Lint and render the chart:

bash
helm lint ops/helm/kura
helm template kura ops/helm/kura --namespace kura

Install it on a generic cluster:

bash
helm upgrade --install kura ./ops/helm/kura \
  --namespace kura \
  --create-namespace \
  --set image.repository=ghcr.io/tuist/kura \
  --set image.tag=latest \
  --set config.region=fr-par \
  --set config.telemetry.otlpTracesEndpoint=http://otel-collector.monitoring.svc.cluster.local:4318/v1/traces

The chart defaults persistence to ReadWriteOncePod so one Kura process owns each PVC. If your CSI driver does not support it, override persistence.accessModes[0]=ReadWriteOnce; Kura will still fence the volume with its app-level writer lock.

The chart computes terminationGracePeriodSeconds from config.shutdown.drainCompletionTimeoutMs, podLifecycle.preStopDelaySeconds, and podLifecycle.terminationGraceExtraSeconds.
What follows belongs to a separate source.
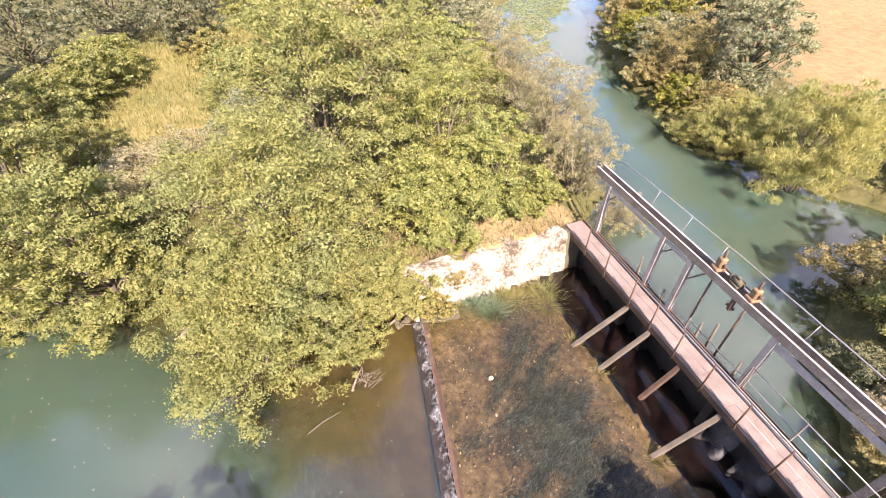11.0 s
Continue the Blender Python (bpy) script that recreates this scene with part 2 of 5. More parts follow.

That keeps the platform budget aligned with the application's shared shutdown deadline instead of relying on a separate hard-coded Kubernetes timeout.
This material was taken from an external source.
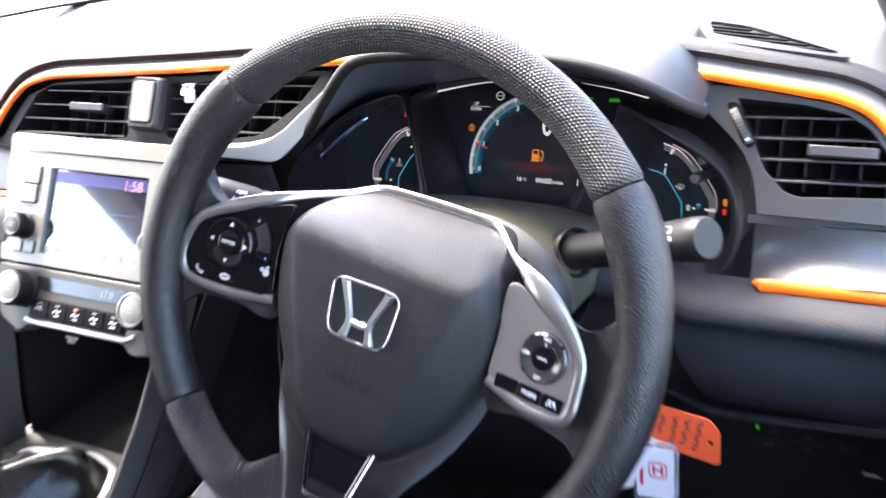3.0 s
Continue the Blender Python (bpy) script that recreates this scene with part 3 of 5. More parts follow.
part("cover_side", sheet([r[-5:] for r in rows[3:-3]], 0.0028), COLUMN, column, "rounded side of the top cover", inv, angle=60)
rng = random.Random(5)
bm = bmesh.new()
for i in range(70):
    r_, c_, u, v = rng.randrange(3, 6), rng.randrange(4, 24), rng.random(), rng.random()
    p = Vector(rows[r_][c_]).lerp(Vector(rows[r_][c_ + 1]), u).lerp(Vector(rows[r_ + 1][c_]).lerp(Vector(rows[r_ + 1][c_ + 1]), u), v)
    d, turn = rng.uniform(0.00008, 0.00020), rng.uniform(0, 360)
    bmesh.ops.create_icosphere(bm, subdivisions=1, radius=d, matrix=Matrix.Translation(p + Vector((0, 0, 0.0031 * 0 + d * 0.5))) @ Matrix.Rotation(radians(turn), 4, "Z") @ Matrix.Diagonal((rng.uniform(1, 2.4), 1, 0.6, 1)))
dust = link("dust_specks", bm, STITCH)
tagged(dust, "pale dust specks lying on the column cover", "dust", kind="stuff")
low = [[(0.085 * math.cos(a), y, 0.615 + 0.045 * math.sin(a)) for a in [radians(180 + 180 * i / 16) for i in range(17)]] for y in (0.09, 0.16, 0.24)]
part("lower_cover", sheet(low, 0.004), DARK, column, "black lower cover", inv)


STALK = grain(material("black stalk plastic", (0.010, 0.010, 0.0108), 0.46, spec=0.28), 1100, 0.2, 0.0002, "noise", 0.08, 0.05)


def along(a, b):
    """A pose at a whose z axis points to b."""
    return Matrix.Translation(a) @ (Vector(b) - Vector(a)).to_track_quat("Z", "Y").to_matrix().to_4x4()


def stalk(a, b, label):
    m = along(a, b)
    L = (Vector(b) - Vector(a)).length
    ob = thing("control_stalk", m, label, "stalk", "steering column stalks")
    part("stalk_collar", turned([(0.0170, -0.012), (0.0184, -0.002), (0.0188, 0.004), (0.0180, 0.0055), (0.0165, 0.0045), (0.0155, -0.002), (0.010, -0.003)]), STALK, ob, "dark ring round the foot of the stalk")
    part("stalk_stem", turned([(0.0135, -0.003), (0.0132, 0.012), (0.0122, L * 0.40), (0.0125, L * 0.52)]), STALK, ob)
    part("stalk_ring", turned([(0.0120, L * 0.50), (0.0124, L * 0.52), (0.0126, L * 0.68), (0.0120, L * 0.70)]), STALK, ob, "turning ring with white marks")
    part("stalk_cap", turned([(0.0118, L * 0.69), (0.0130, L * 0.74), (0.0138, L * 0.93), (0.0134, L * 0.985), (0.0122, L), (0.0005, L)]), STALK, ob, "end cap")
    return ob, L


def stalk_word(ob, text, h, at, roll, r, flip=False, wide=1.0, bm=None):
    """A word on the driver's side of a stalk: at metres along it, rolled round it by roll degrees."""
    m = ob.matrix_world
    axis = (m.to_3x3() @ Vector((0, 0, 1))).normalized()
    out = Vector((0.15, -0.72, 0.68))
    out = (out - axis * out.dot(axis)).normalized()
    out = Matrix.Rotation(radians(roll), 3, axis) @ out
    x = -axis if flip else axis
    y = out.cross(x)
    place = m.translation + axis * at + out * r
    w = Matrix((x, y, out)).transposed().to_4x4()
    w.translation = place
    return part("stalk_mark", bm or letters(text, h, 0.0003), WHITE_INK, ob, "white printed mark", m.inverted() @ w @ Matrix.Diagonal((wide, 1, 1, 1)))


right_stalk, RL = stalk((0.086, 0.141, 0.675), (0.188, 0.083, 0.7285), "black wiper stalk with white printed settings")
left_stalk, LL = stalk((-0.086, 0.141, 0.670), (-0.186, 0.083, 0.7215), "black light stalk with white printed settings")

bpy.context.view_layer.update()
for text, roll in (("MIST", -42), ("OFF", -21), ("INT", 0), ("LO", 21), ("HI", 42)):
    stalk_word(right_stalk, text, 0.0030, 0.064, roll, 0.0127)
stalk_word(right_stalk, "", 0.003, 0.0565, 0, 0.0124, bm=sweep([(0, 0.0125 * math.sin(t), 0.0125 * math.cos(t) - 0.0125) for t in [radians(-55 + 10 * i) for i in range(12)]], 0.0004, 6))
stalk_word(right_stalk, "REAR", 0.0028, 0.108, 14, 0.0142)
stalk_word(right_stalk, "", 0.003, 0.108, -10, 0.0142, bm=sweep([(x, y, 0) for x, y in rounded(0.006, 0.0045, 0.0008, 3)], 0.0003, 6, True))
stalk_word(right_stalk, "", 0.003, 0.098, 0, 0.0137, bm=sweep([(0, 0.0138 * math.sin(t), 0.0138 * math.cos(t) - 0.0138) for t in [radians(-50 + 9 * i) for i in range(12)]], 0.0004, 6))
for text, roll in (("OFF", 12), ("AUTO", -12)):
    stalk_word(left_stalk, text, 0.0030, 0.104, roll, 0.0141, True, 1.1)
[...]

For a local kind smoke test, the repo includes:

bash
./test/e2e/kura_helm_kind.sh

For a gated in-place StatefulSet rollout, the repo also includes:

bash
./ops/helm/kura/rollout.sh kura kura --set image.tag=<new-tag>

That script is the Kubernetes adapter. The rollout gate itself lives in ops/rollout/gate.sh and only assumes it can fetch Kura's rollout status endpoint once per node per poll. The Helm adapter stages the new revision behind a StatefulSet partition, rolls the highest ordinal first, and only advances after every node reports the same membership generation, all nodes are back in serving, the updated pod stays ready, ring membership is restored cluster-wide, outbox depth stays near baseline, no node is under critical memory pressure, and the cluster is not introducing new file-descriptor timeout activity.

If the Kura container listens on a non-default HTTP port, set KURA_HTTP_PORT=<port> when invoking the rollout helper so the adapter samples the correct loopback endpoint inside each pod.
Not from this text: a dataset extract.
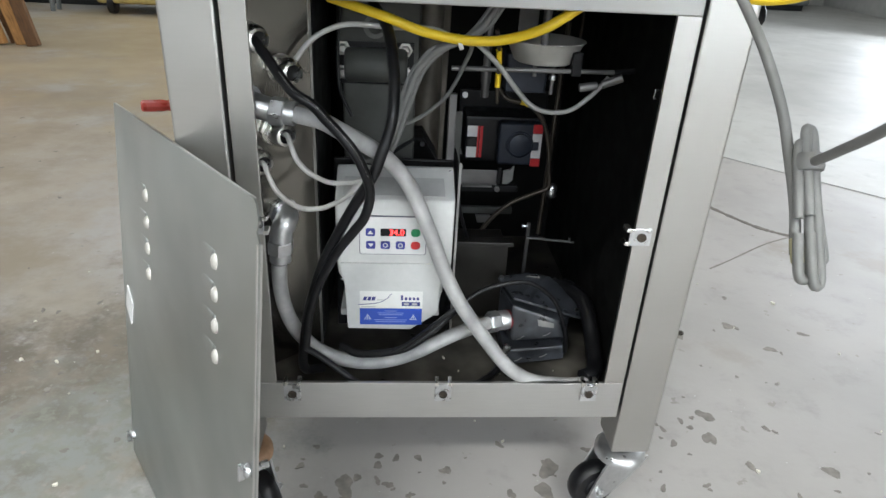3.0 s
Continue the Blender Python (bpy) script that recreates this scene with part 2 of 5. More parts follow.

For adjacent-version mixed rollout and rollback validation on the same persistent Docker volumes, use:

bash
PREVIOUS_REF=origin/main ./test/e2e/kura_compatibility_rollout.sh

That harness proves PREVIOUS_REF -> HEAD -> PREVIOUS_REF across a mixed-version window, but it validates protocol and on-disk compatibility only. It does not try to model Kubernetes PVC reattachment behavior.

To enable peer mTLS in Kubernetes, set:

  • peerTls.enabled=true
  • peerTls.internalPort=<port>
  • peerTls.secretName=<secret-with-ca-cert-and-key-material>

The referenced secret should contain the files configured by:

  • peerTls.caCertFileName
  • peerTls.certFileName
  • peerTls.keyFileName

When enabled, the chart advertises peer URLs over https on the internal port and mounts the secret into /etc/kura/peer-tls.

Scaleway Kapsule

For Scaleway, start from the bundled overrides in ops/helm/kura/values-scaleway.yaml:

bash
helm upgrade --install kura ./ops/helm/kura \
  --namespace kura \
  --create-namespace \
  -f ./ops/helm/kura/values-scaleway.yaml \
  --set image.repository=ghcr.io/tuist/kura \
  --set image.tag=latest \
  --set config.region=fr-par \
  --set config.telemetry.otlpTracesEndpoint=http://otel-collector.monitoring.svc.cluster.local:4318/v1/traces

That values file does two important things:

  • 🚪 uses a LoadBalancer service, which is the simplest way to expose Kura on Kapsule
  • 💾 pins persistence to scw-bssd, which Scaleway documents as the default block storage class for Kapsule multi-AZ clusters

🧩 Extensions And Policy

Kura can load one operator-provided extension script at startup to customize authentication, authorization, and response headers without recompiling the binary.

Core env vars:

  • KURA_EXTENSION_ENABLED=true
  • KURA_EXTENSION_SCRIPT_PATH=/etc/kura/extensions/hooks.lua
  • KURA_EXTENSION_HOOK_TIMEOUT_MS=25
  • KURA_EXTENSION_AUTH_CACHE_ALLOW_TTL_SECONDS=600
  • KURA_EXTENSION_AUTH_CACHE_DENY_TTL_SECONDS=3
  • KURA_EXTENSION_FAIL_CLOSED_AUTHENTICATE=true
  • KURA_EXTENSION_FAIL_CLOSED_AUTHORIZE=true
  • KURA_EXTENSION_FAIL_OPEN_RESPONSE_HEADERS=true

Generic host resources are also env-driven:

  • ✍️ signers:
    • KURA_EXTENSION_SIGNER_<ID>_ALGORITHM
    • KURA_EXTENSION_SIGNER_<ID>_SECRET
  • 🪪 JWT verifiers:
    • KURA_EXTENSION_JWT_VERIFIER_<ID>_ALGORITHM
    • KURA_EXTENSION_JWT_VERIFIER_<ID>_SECRET
    • KURA_EXTENSION_JWT_VERIFIER_<ID>_ISSUER
    • KURA_EXTENSION_JWT_VERIFIER_<ID>_AUDIENCES
  • 🌐 HTTP clients:
    • KURA_EXTENSION_HTTP_CLIENT_<ID>_BASE_URL
    • KURA_EXTENSION_HTTP_CLIENT_<ID>_CONNECT_TIMEOUT_MS
    • KURA_EXTENSION_HTTP_CLIENT_<ID>_REQUEST_TIMEOUT_MS

The script may define these hooks:

  • authenticate(ctx)
  • authorize(ctx, principal)
  • response_headers(ctx, principal)

The runtime keeps decision caching, metrics, timeouts, and cryptographic primitives in Rust, while the script supplies policy.